Saturday, February 04, 2006

I Should Just Be in Charge of Everything.

I am a person who just paid $22.50 in late fines at the Brooklyn Public Library. What wha? Um, is that tax deductable by any chance? While I was there, I went looking for a book called Name All the Animals by Brooklyn author Alison Smith, a Memoir. This book is Smith's story about how her family coped with the death of her 18-year old brother. I took down the call number and went in search of the book. Where does one shelve a memoir, now that we're thinking about it? Not in Fiction and Literature. I went upstairs to History/Religion/Biography. Nope, not there either. Not even among the biographies. I went to the social scienes section to find the book- I looked around at the books that surrounded it on the shelf. It was in the Death and Dying/ Bereavement section. So I guess you classify a Memoir by its principal subject matter or theme. I don't know about this.

I went looking for a good handbook for a Maid of Honor. There were no books for "Maid of Honor"; in the entire Brooklyn Public Library system there were two with the subject "Bridesmaid". One of them was located only in Jamacia. I made my way to the location of the only one in the Central Branch. It was located among 100 copies of wedding guides for Brides; I picked up the slim hardcovered book called "the bridesmaid handbook". I am skeptical and will probably end up purchasing something more comprehensive online.

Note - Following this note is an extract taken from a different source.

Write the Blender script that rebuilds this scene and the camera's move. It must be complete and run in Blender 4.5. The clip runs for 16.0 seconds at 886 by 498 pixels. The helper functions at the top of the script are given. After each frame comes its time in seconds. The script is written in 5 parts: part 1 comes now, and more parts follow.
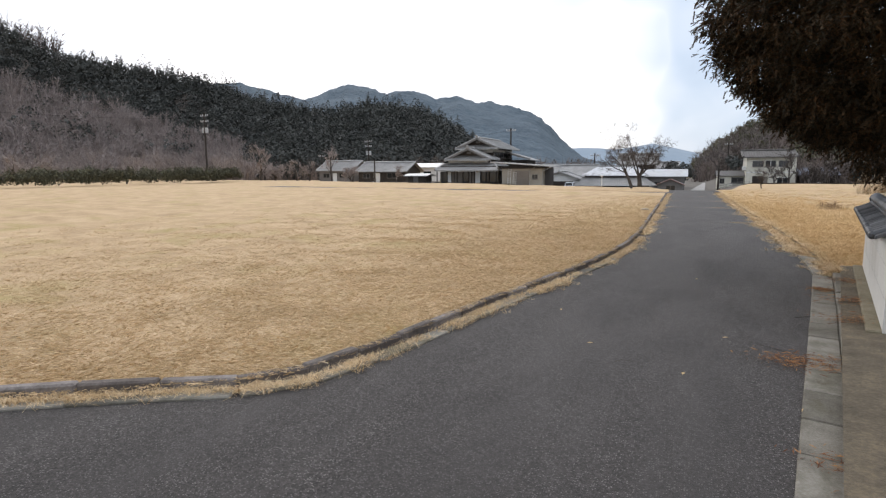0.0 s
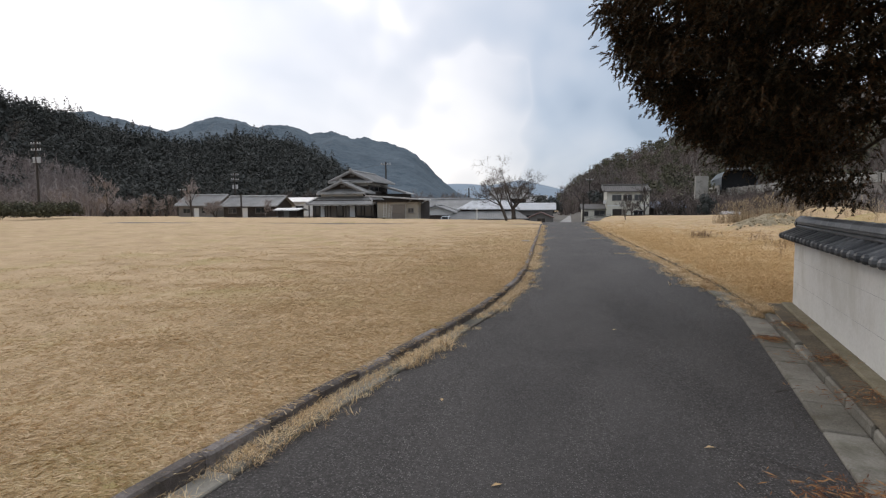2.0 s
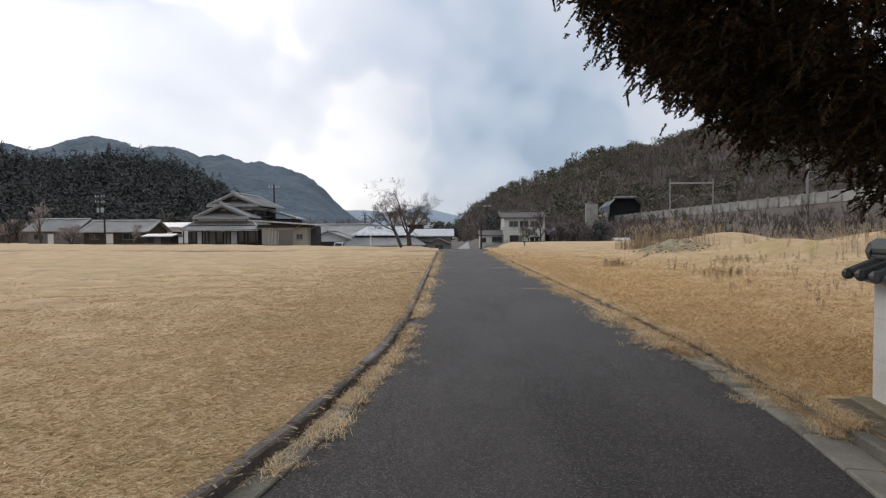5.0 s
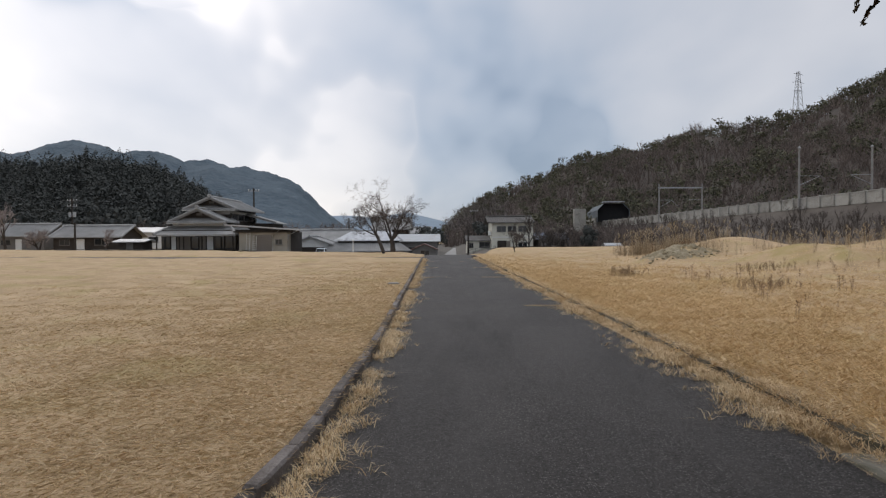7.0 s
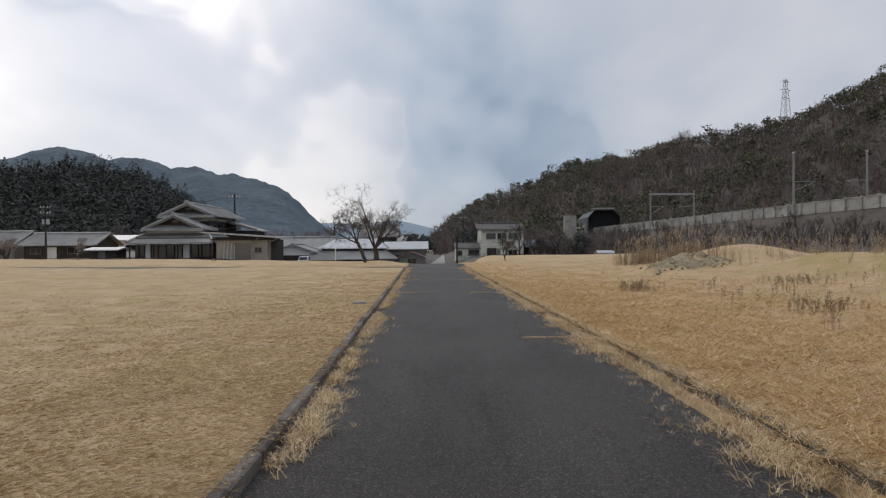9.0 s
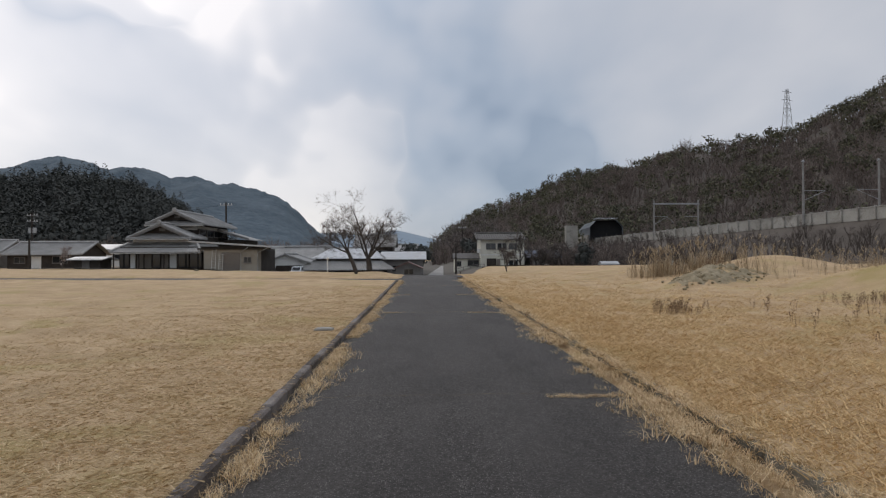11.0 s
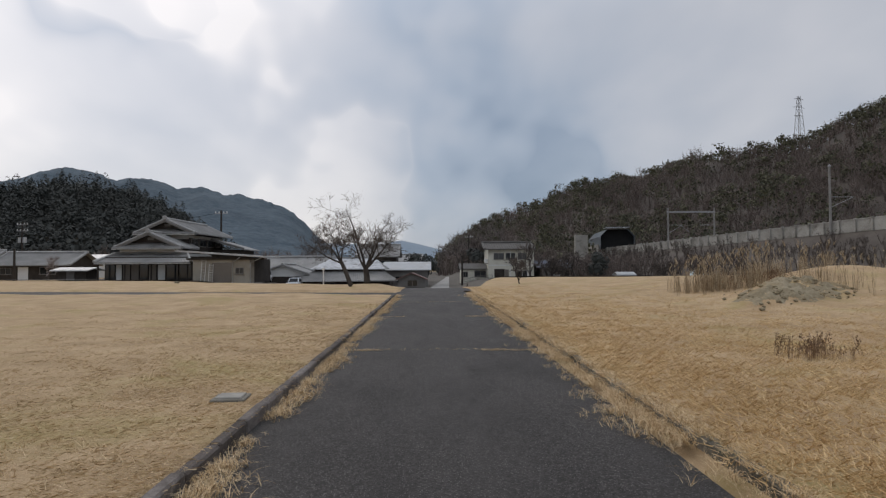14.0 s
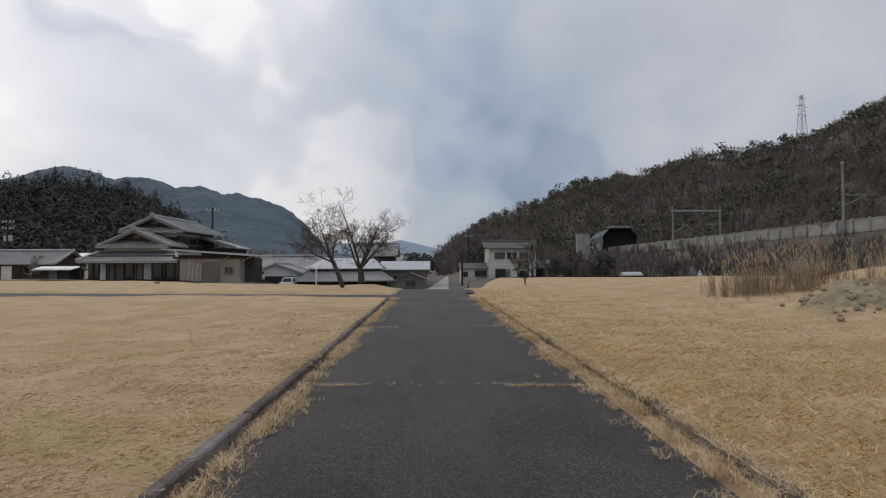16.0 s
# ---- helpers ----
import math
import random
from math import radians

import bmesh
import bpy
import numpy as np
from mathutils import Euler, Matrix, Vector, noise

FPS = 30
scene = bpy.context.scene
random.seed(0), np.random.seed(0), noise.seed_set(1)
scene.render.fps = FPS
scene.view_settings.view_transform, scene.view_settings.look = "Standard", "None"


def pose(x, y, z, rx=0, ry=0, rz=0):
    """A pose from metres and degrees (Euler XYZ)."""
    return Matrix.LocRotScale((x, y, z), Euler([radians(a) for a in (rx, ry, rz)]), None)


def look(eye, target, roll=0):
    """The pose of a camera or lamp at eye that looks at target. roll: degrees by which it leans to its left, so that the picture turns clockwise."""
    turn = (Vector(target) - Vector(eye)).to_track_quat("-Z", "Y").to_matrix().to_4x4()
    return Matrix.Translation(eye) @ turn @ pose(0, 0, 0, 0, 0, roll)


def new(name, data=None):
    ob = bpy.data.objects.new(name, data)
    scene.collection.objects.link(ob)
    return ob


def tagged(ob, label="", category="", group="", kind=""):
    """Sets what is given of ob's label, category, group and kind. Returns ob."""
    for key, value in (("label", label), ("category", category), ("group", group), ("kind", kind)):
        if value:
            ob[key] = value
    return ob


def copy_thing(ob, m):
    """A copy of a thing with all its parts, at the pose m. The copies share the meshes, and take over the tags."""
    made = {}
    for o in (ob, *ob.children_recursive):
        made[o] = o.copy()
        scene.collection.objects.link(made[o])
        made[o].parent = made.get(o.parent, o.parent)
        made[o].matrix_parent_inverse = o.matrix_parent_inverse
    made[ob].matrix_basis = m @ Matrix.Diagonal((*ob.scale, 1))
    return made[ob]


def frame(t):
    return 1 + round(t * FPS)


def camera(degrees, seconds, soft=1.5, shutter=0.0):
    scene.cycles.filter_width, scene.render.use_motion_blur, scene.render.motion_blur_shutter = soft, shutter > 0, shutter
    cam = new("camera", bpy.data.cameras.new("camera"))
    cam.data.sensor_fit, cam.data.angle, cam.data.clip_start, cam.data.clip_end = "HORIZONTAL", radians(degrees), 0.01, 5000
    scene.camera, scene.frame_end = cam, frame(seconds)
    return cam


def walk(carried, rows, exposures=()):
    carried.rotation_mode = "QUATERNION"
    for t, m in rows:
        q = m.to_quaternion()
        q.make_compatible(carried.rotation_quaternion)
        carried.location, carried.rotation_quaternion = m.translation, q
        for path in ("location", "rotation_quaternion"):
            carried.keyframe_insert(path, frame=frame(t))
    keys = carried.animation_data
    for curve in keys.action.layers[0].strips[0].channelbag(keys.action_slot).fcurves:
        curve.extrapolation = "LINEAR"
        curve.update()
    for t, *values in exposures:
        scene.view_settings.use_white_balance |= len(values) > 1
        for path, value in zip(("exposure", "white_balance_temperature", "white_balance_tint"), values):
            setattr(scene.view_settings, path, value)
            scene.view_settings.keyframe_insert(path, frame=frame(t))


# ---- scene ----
cam = camera(75.2, 16.0, 1.25)
PATH = [
    (0, (-0.787, 2.779, 1.732), (-1.544, 4.61, 1.463), -0.2),
    (0.5, (-1.069, 3.384, 1.68), (-1.909, 5.181, 1.425), -0.2),
    (1, (-1.195, 4.092, 1.635), (-1.989, 5.914, 1.415), -0.5),
    (1.5, (-1.241, 4.945, 1.549), (-1.846, 6.843, 1.367), -0.3),
    (2, (-1.296, 5.498, 1.528), (-1.655, 7.46, 1.377), -0.4),
    (2.5, (-1.274, 6.236, 1.518), (-1.511, 8.216, 1.375), -0.2),
    (3, (-1.231, 6.934, 1.506), (-1.391, 8.924, 1.381), -0.2),
    (3.5, (-1.21, 7.672, 1.507), (-1.339, 9.665, 1.413), -0.1),
    (4, (-1.162, 8.402, 1.484), (-1.231, 10.4, 1.409), -0.2),
    (6.5, (-1.141, 11.894, 1.367), (-1.129, 13.894, 1.316), -0.3),
    (7, (-1.064, 12.593, 1.375), (-1.032, 14.593, 1.333), -0.3),
    (7.5, (-1.033, 13.273, 1.372), (-0.991, 15.273, 1.338), -0.4),
    (8, (-0.936, 13.983, 1.395), (-0.887, 15.982, 1.368), -0.4),
    (8.5, (-0.854, 14.685, 1.395), (-0.795, 16.684, 1.375), -0.5),
    (9, (-0.741, 15.389, 1.407), (-0.673, 17.387, 1.39), -0.4),
    (11.5, (-0.426, 19.06, 1.388), (-0.358, 21.059, 1.414), -0.2),
    (12, (-0.386, 19.789, 1.399), (-0.336, 21.789, 1.43), -0.2),
    (12.5, (-0.347, 20.473, 1.416), (-0.294, 22.472, 1.457), -0.3),
    (13, (-0.341, 21.187, 1.411), (-0.294, 23.186, 1.461), -0.2),
    (13.5, (-0.25, 21.922, 1.398), (-0.202, 23.921, 1.451), -0.3),
    (14, (-0.251, 22.656, 1.383), (-0.202, 24.655, 1.438), -0.3),
    (14.5, (-0.209, 23.375, 1.378), (-0.158, 25.373, 1.43), -0.2),
    (15, (-0.233, 24.058, 1.379), (-0.18, 26.056, 1.432), -0.2),
    (15.5, (-0.228, 24.758, 1.377), (-0.173, 26.756, 1.429), -0.2),
    (16, (-0.262, 25.495, 1.36), (-0.209, 27.493, 1.414), -0.2),
]
walk(cam, [(t, look(eye, target, roll)) for t, eye, target, roll in PATH], [(t, stops, 6850, 14) for t, stops in ((0, 0.62), (0.5, 0.30), (1.0, 0.21), (1.5, 0.17), (2.0, 0.22), (3.0, 0.38), (4.0, 0.32), (6.5, 0.04), (9.0, -0.08), (12.0, -0.19), (16, -0.25))])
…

Also, I balked at taking home anything with "Bridesmaid" in the title. I'm not just any bridesmaid, you know. I'm the goddamn Maid of Honor! Perhaps I've stumbled upon a vaccum in the publishing world.

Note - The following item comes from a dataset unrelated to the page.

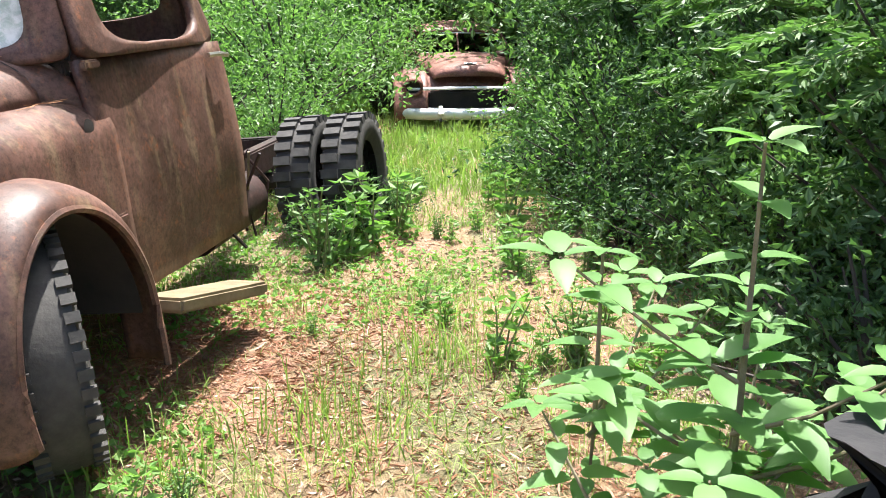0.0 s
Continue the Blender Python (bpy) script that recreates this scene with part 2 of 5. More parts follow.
def rrect(a, power):
    c, s = math.cos(a), math.sin(a)
    return math.copysign(abs(c) ** (2 / power), c), math.copysign(abs(s) ** (2 / power), s)


def holed(fn, cx=0.5, cy=0.5, hw=0.35, hh=0.35, power=5, n=48, rows=3, amp=0.0, seed=0.0, outer=14):
    """A panel over the unit square, mapped by fn, with a rounded opening."""
    bm = bmesh.new()
    loops = []
    for r in range(rows + 1):
        k = r / rows
        row = []
        for i in range(n):
            a = 2 * math.pi * (i + 0.5) / n
            hx, hy = rrect(a, power)
            ox, oy = rrect(a, outer)
            u = (cx + hx * hw) * (1 - k) + (0.5 + ox * 0.5) * k
            v = (cy + hy * hh) * (1 - k) + (0.5 + oy * 0.5) * k
            p = fn(u, v)
            row.append(bm.verts.new(dent(p, amp, seed) if amp else Vector(p)))
        loops.append(row)
    for r in range(rows):
        for i in range(n):
            j = (i + 1) % n
            bm.faces.new((loops[r][i], loops[r][j], loops[r + 1][j], loops[r + 1][i]))
    return bm


def pane(fn, cx=0.5, cy=0.5, hw=0.35, hh=0.35, power=5, n=32, rows=5):
    bm = bmesh.new()
    c = bm.verts.new(Vector(fn(cx, cy)))
    prev = None
    for r in range(1, rows + 1):
        k = r / rows
        row = [bm.verts.new(Vector(fn(cx + rrect(2 * math.pi * i / n, power)[0] * hw * k, cy + rrect(2 * math.pi * i / n, power)[1] * hh * k))) for i in range(n)]
        for i in range(n):
            j = (i + 1) % n
            if prev:
                bm.faces.new((prev[i], prev[j], row[j], row[i]))
            else:
                bm.faces.new((c, row[j], row[i]))
        prev = row
    return bm


def tube(pts, r, n=8, bm=None, closed=False, flat=1.0, cap=True):
    """A pipe along points; r is one radius or one for each point."""
    bm = bm or bmesh.new()
    pts = [Vector(p) for p in pts]
    rs = r if isinstance(r, (list, tuple)) else [r] * len(pts)
    rows = []
    for k, p in enumerate(pts):
        a = pts[k - 1] if (k or closed) else p
        b = pts[(k + 1) % len(pts)] if (k < len(pts) - 1 or closed) else p
        d = (b - a).normalized()
        side = d.cross(Vector((0, 0, 1)))
        if side.length < 0.05:
            side = d.cross(Vector((1, 0, 0)))
        side.normalize()
        up = side.cross(d)
        rows.append([bm.verts.new(p + (side * math.cos(2 * math.pi * i / n) + up * flat * math.sin(2 * math.pi * i / n)) * rs[k]) for i in range(n)])
    for k in range(len(rows) - (0 if closed else 1)):
        q = rows[(k + 1) % len(rows)]
        for i in range(n):
            j = (i + 1) % n
            bm.faces.new((rows[k][i], rows[k][j], q[j], q[i]))
    if cap and not closed:
        bm.faces.new(rows[0][::-1])
        bm.faces.new(rows[-1])
    return bm


def box(sx, sy, sz, x=0, y=0, z=0, bevel=0.008, bm=None, rot=None, amp=0.0):
    b2 = bmesh.new()
    bmesh.ops.create_cube(b2, size=1)
    bmesh.ops.scale(b2, vec=(sx, sy, sz), verts=b2.verts)
    if bevel:
        bmesh.ops.bevel(b2, geom=b2.edges[:], offset=min(bevel, 0.45 * min(sx, sy, sz)), segments=2, affect="EDGES")
    if rot:
        bmesh.ops.transform(b2, matrix=pose(0, 0, 0, *rot), verts=b2.verts)
    bmesh.ops.translate(b2, vec=(x, y, z), verts=b2.verts)
    if not bm:
        return b2
    me = bpy.data.meshes.new("tmp")
    b2.to_mesh(me)
    b2.free()
    bm.from_mesh(me)
    bpy.data.meshes.remove(me)
    return bm


def circle(cx, cy, cz, r, n=28, axis="y", sq=2.0, rz=None):
    out = []
    for i in range(n):
        a, b = rrect(2 * math.pi * i / n, sq)
        a, b = a * r, b * (rz or r)
        out.append((cx + a, cy, cz + b) if axis == "y" else (cx, cy + a, cz + b))
    return out


def dish(cx, cy, cz, r, depth, n=28, rows=5, power=2):
    """A round lens or bowl that faces -y; depth > 0 bulges forward."""
    def fn(u, v):
        x, z = (u - 0.5) * 2, (v - 0.5) * 2
        k = min(1.0, x * x + z * z)
        return cx + x * r, cy - depth * (1 - k), cz + z * r
    return pane(fn, 0.5, 0.5, 0.5, 0.5, power, n, rows)


def lathe(profile, n=40, axis="x", bm=None):
    """Turn (radius, offset along the axle) pairs round the axle."""
    bm = bm or bmesh.new()
    rows = []
    for r, o in profile:
        rows.append([bm.verts.new((o, r * math.cos(2 * math.pi * i / n), r * math.sin(2 * math.pi * i / n))) for i in range(n)])
    for a, b in zip(rows, rows[1:]):
        for i in range(n):
            j = (i + 1) % n
            bm.faces.new((a[i], a[j], b[j], b[i]))
    return bm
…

Last night I was flipping though a copy of Modern Bride, which I actually bought for my writing class, but figured, what the hell? I'm the Maid of Honor. I'm entitled. The magazine cost $5.99 and weighs more than certain babies I have cared for. As I flipped through it (and flipped and flipped) I became pissed off by the bridal gown ads. All of the "brides" look like ambivalent supermodels- ultra thin, orangey-tanned, pouty and often sporting dark eye make-up. There is nothing romantic or engaging about the ads. When we look through fashion magazines, it doesn't really matter that the models are totally unrealistic. After all, so are the fashions. How many of us are actually scouring the magazines to scout ensembles to pick up the next time we're in Paris, or Milan or the Versace/Baglencia/ YSL boutique? Usually looking at these fashions is just mindless entertainment. But we're talking about wedding gowns here, this is something you're actually going to purchase and wear. So what's with hanging these creations on 18-year old, size-2 girls with hair teased a vertical 18 inches?